++++ Record extracts ++++

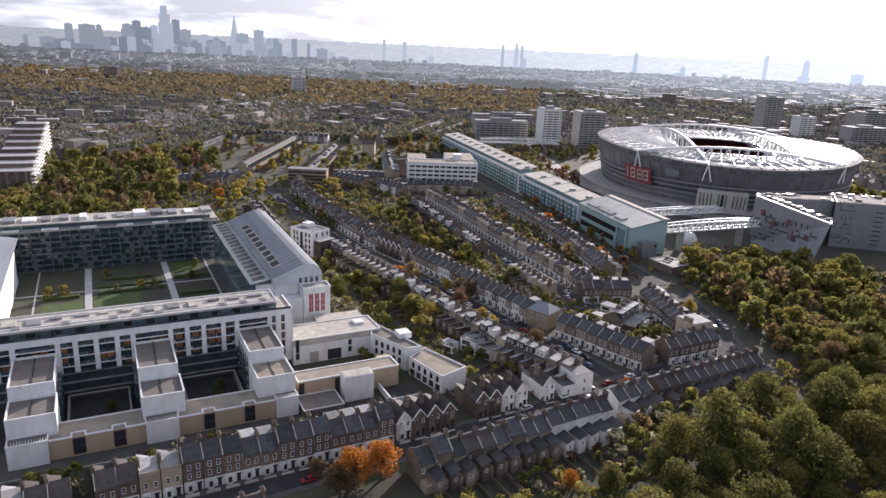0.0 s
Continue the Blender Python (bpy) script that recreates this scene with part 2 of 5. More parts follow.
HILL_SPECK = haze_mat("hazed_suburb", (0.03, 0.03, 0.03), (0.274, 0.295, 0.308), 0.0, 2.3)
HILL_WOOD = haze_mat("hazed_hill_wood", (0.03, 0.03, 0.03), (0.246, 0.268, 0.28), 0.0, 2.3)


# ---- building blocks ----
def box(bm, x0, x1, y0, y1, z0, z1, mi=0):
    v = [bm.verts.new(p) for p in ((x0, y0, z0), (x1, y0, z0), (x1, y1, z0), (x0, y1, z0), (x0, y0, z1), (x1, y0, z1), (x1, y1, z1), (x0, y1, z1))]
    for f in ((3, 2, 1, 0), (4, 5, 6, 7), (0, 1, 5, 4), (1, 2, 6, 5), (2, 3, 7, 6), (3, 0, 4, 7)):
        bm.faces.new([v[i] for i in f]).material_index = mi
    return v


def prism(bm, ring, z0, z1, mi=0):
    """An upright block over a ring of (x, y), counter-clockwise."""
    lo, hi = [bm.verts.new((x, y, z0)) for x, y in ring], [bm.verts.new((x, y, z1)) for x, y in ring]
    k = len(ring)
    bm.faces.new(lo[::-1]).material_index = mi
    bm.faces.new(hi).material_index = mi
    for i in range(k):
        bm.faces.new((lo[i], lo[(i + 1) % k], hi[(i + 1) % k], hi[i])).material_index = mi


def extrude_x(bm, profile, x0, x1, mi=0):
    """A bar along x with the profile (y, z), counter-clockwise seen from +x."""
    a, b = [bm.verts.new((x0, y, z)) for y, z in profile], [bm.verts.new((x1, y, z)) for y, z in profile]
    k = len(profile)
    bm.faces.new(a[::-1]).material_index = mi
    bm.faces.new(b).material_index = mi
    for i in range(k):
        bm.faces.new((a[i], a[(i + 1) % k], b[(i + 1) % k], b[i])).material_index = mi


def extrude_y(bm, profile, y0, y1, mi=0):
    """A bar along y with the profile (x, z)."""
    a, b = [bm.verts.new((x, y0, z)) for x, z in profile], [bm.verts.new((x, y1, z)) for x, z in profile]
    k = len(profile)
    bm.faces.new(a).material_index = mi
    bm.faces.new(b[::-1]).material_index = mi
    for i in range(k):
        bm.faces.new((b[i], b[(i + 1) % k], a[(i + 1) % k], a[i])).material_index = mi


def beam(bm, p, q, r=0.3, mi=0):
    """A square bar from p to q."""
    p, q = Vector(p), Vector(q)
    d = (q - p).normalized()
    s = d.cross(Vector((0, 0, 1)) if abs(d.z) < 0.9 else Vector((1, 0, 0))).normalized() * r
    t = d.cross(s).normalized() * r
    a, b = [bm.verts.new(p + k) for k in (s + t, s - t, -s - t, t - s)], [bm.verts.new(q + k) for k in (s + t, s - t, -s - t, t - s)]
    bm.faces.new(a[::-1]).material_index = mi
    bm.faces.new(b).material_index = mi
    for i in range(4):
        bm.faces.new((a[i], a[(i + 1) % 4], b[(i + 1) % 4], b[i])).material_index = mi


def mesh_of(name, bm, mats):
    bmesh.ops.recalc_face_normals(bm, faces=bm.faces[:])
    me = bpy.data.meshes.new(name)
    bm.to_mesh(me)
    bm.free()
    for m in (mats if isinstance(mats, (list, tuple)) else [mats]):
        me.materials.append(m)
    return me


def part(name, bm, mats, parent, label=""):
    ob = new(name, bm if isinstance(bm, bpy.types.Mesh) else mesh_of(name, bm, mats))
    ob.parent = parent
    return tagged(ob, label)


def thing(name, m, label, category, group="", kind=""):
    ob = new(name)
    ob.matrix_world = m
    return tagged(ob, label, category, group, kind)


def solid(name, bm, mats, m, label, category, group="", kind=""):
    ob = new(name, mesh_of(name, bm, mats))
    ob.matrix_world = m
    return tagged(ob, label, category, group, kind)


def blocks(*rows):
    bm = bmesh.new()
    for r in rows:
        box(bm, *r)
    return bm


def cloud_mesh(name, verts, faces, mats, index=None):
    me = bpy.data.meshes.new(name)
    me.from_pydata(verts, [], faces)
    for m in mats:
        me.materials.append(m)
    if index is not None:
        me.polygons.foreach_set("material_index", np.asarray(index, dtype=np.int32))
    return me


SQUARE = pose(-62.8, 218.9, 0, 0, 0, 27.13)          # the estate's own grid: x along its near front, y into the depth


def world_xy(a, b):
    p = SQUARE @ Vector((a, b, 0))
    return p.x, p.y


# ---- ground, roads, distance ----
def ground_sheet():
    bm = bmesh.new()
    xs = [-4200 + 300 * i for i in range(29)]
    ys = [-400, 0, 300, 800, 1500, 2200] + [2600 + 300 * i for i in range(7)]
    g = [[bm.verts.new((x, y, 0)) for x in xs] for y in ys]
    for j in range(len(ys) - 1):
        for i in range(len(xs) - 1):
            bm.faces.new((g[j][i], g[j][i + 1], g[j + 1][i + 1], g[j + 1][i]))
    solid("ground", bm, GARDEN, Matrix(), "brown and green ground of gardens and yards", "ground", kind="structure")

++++
++++ Record extracts ++++

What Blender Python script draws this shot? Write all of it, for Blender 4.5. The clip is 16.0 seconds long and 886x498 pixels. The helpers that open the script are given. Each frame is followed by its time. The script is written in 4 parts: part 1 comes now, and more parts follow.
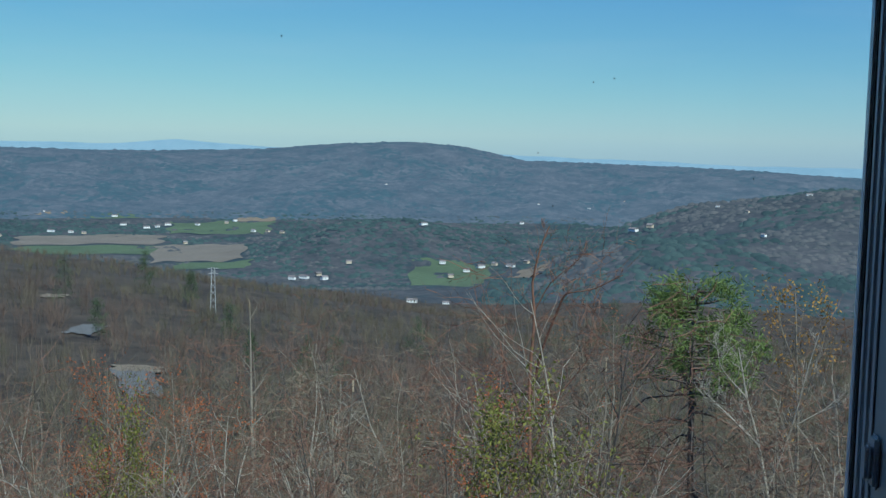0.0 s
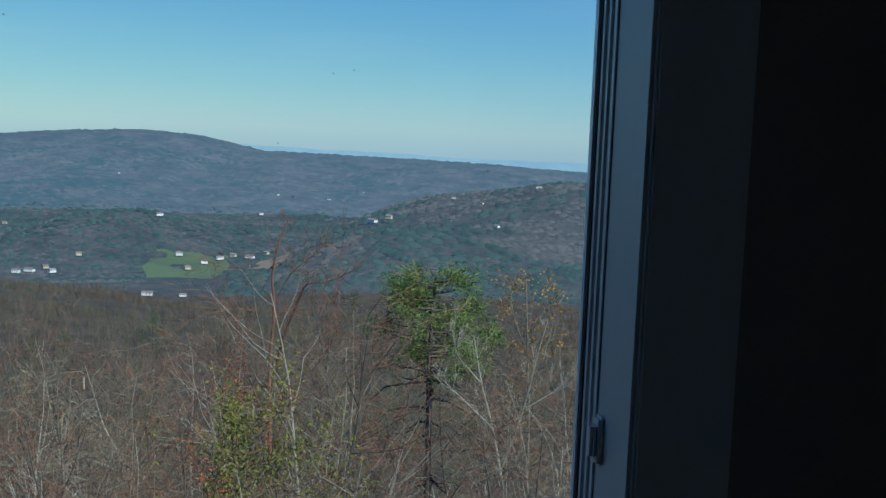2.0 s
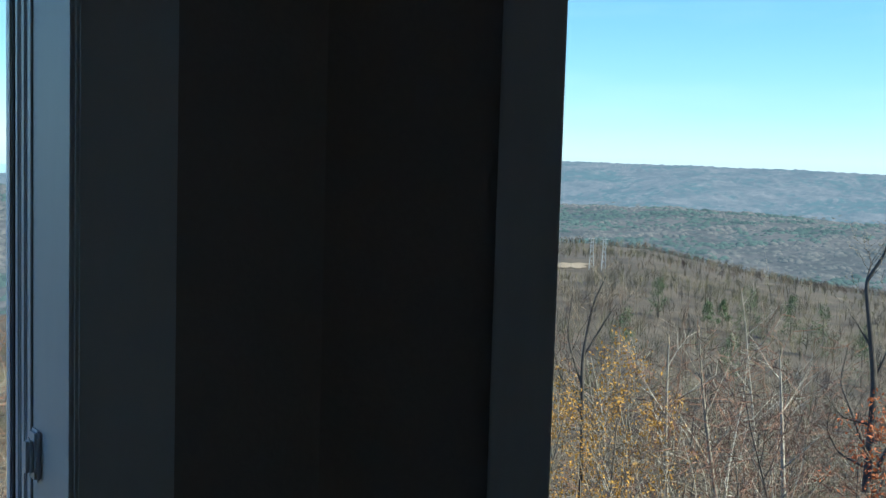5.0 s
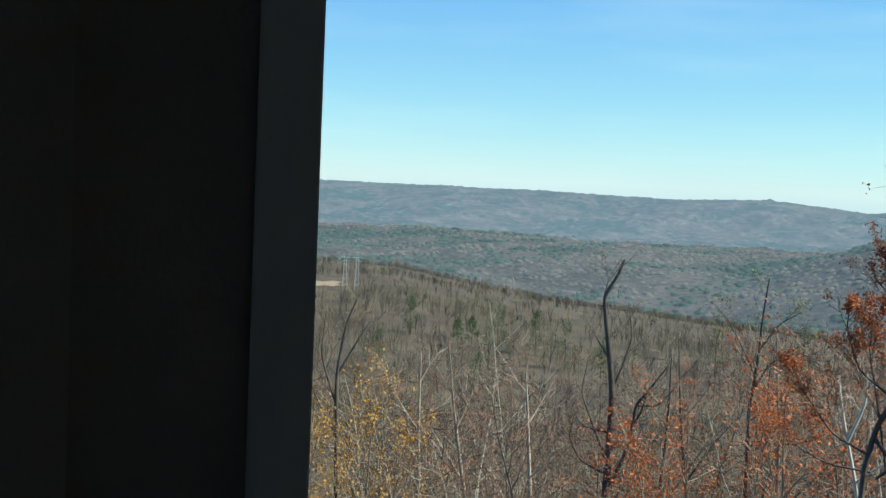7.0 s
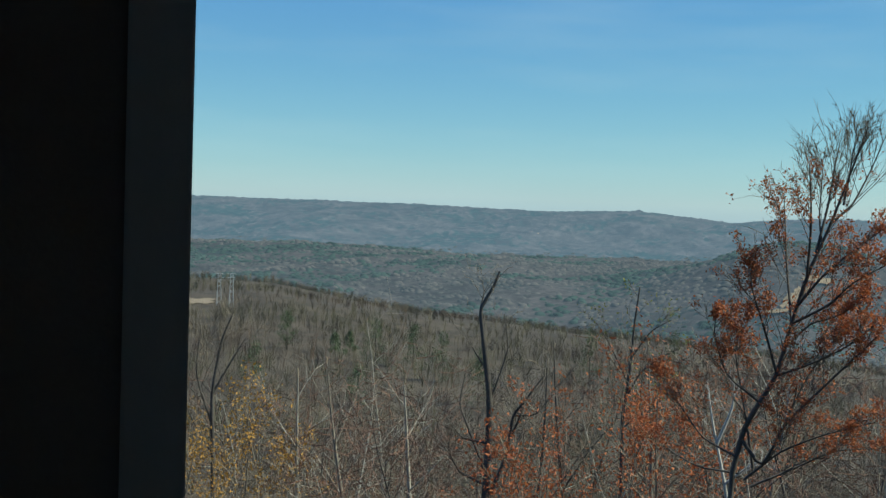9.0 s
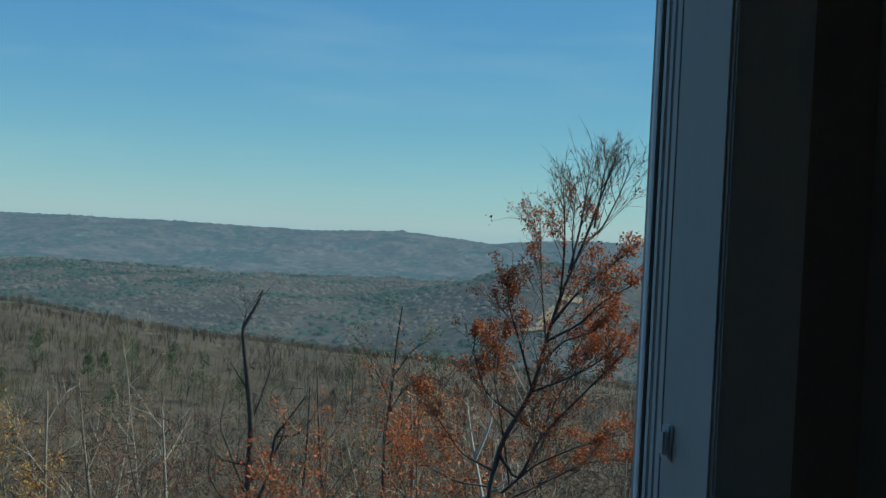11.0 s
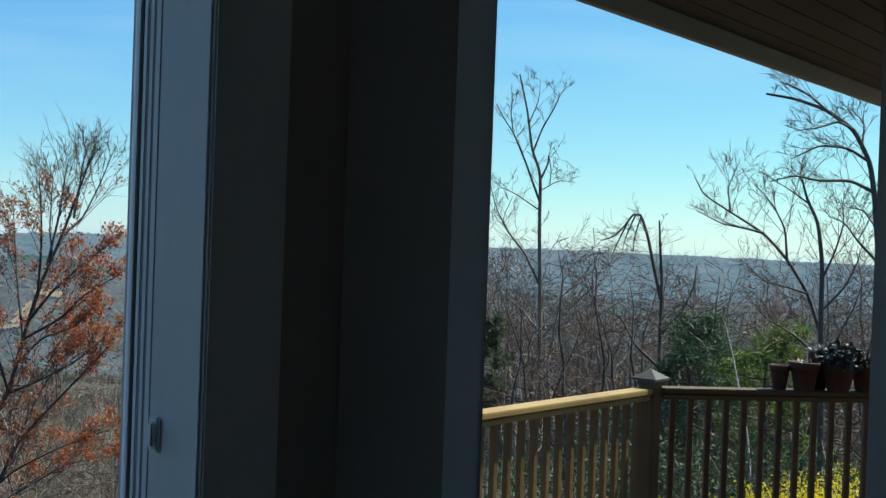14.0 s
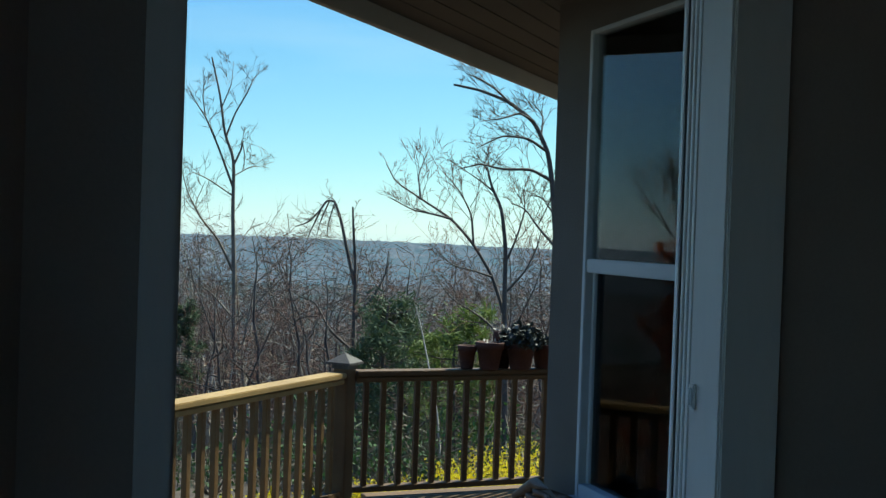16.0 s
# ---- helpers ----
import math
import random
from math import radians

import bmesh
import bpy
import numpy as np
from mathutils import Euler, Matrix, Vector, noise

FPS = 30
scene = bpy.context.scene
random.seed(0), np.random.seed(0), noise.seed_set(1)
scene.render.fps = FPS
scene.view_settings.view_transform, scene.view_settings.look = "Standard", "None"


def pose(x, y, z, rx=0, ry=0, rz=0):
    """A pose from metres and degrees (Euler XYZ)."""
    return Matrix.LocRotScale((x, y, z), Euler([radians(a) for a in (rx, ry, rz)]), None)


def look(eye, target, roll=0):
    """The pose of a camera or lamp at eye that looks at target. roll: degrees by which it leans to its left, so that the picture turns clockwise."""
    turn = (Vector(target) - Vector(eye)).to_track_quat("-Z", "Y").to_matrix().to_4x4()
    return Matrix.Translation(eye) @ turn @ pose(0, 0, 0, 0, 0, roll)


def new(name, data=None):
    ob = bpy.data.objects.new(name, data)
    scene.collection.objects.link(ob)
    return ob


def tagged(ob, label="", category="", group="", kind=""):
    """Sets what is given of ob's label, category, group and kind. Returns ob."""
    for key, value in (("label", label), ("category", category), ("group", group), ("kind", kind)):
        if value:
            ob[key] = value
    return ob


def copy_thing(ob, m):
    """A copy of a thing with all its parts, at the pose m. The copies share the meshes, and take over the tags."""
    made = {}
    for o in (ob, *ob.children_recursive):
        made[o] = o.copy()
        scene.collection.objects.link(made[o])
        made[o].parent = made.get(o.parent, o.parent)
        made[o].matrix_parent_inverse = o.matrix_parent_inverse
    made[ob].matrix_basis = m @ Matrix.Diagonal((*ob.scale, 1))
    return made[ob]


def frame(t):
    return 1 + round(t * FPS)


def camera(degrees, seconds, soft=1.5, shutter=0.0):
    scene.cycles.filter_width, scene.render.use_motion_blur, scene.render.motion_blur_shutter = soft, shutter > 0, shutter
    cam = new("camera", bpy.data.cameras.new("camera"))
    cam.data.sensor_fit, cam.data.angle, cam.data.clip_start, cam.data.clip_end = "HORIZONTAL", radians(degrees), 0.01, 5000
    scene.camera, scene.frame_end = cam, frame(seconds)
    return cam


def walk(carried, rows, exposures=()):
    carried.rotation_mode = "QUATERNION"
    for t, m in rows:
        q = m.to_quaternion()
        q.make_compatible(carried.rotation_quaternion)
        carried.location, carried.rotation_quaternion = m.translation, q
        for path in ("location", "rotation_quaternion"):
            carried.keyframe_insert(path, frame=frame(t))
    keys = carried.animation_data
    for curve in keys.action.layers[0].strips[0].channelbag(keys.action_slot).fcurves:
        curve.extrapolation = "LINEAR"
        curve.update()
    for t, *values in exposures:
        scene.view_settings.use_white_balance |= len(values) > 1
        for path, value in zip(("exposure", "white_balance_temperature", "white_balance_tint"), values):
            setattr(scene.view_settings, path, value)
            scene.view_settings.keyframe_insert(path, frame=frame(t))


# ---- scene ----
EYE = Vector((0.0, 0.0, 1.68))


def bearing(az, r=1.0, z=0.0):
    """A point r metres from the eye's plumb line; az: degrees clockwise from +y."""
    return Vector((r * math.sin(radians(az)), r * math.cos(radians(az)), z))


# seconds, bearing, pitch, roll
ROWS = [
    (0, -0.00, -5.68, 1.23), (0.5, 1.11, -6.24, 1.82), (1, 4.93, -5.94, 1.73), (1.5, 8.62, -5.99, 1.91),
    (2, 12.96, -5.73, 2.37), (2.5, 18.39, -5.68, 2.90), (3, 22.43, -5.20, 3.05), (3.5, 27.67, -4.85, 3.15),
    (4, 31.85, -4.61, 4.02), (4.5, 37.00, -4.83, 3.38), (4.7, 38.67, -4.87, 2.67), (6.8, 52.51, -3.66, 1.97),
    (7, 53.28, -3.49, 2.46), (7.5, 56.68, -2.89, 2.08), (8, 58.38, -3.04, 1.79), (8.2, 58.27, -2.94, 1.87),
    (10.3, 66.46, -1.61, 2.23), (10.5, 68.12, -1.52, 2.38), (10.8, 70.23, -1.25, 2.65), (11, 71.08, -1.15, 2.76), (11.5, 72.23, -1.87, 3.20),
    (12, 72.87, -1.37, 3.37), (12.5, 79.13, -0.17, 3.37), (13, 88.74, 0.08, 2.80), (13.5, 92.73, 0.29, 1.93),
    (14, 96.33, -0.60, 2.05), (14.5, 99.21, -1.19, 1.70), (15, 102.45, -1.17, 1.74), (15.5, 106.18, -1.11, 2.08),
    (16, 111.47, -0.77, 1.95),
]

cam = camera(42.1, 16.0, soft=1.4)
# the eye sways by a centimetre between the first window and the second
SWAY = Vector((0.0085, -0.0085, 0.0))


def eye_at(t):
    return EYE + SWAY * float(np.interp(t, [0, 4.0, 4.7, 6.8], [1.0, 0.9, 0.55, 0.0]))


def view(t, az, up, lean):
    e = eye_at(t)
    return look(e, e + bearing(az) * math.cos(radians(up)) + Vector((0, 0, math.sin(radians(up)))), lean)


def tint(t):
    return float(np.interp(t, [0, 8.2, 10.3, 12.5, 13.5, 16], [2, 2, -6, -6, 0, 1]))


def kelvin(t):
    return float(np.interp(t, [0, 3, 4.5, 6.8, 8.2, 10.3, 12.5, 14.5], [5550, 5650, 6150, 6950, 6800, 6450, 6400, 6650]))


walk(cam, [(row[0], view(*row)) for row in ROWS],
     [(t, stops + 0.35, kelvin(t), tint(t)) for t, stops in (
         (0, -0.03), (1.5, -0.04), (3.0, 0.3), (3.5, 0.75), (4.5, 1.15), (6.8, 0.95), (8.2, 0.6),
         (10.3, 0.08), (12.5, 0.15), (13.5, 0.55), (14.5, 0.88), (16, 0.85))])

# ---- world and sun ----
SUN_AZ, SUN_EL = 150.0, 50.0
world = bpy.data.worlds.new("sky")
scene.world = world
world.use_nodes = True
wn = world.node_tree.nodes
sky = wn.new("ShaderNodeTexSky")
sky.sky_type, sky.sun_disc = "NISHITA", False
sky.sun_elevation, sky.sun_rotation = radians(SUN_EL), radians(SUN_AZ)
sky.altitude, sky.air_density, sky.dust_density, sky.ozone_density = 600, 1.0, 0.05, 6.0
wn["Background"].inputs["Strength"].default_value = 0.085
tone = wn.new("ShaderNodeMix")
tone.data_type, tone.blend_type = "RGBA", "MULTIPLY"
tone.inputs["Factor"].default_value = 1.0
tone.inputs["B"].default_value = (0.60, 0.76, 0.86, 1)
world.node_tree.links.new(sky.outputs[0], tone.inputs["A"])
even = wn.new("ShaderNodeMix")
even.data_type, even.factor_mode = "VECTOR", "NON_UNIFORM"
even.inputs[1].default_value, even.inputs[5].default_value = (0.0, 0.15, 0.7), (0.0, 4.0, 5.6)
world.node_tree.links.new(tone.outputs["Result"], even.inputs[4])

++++

Task to carry out
Return only the stretch of the material above from the line holding "what is given" through the line holding "made[o].matrix_parent_inverse = o.matrix_parent_inverse", copied exactly.

Solution for this problem
    """Sets what is given of ob's label, category, group and kind. Returns ob."""
    for key, value in (("label", label), ("category", category), ("group", group), ("kind", kind)):
        if value:
            ob[key] = value
    return ob


def copy_thing(ob, m):
    """A copy of a thing with all its parts, at the pose m. The copies share the meshes, and take over the tags."""
    made = {}
    for o in (ob, *ob.children_recursive):
        made[o] = o.copy()
        scene.collection.objects.link(made[o])
        made[o].parent = made.get(o.parent, o.parent)
        made[o].matrix_parent_inverse = o.matrix_parent_inverse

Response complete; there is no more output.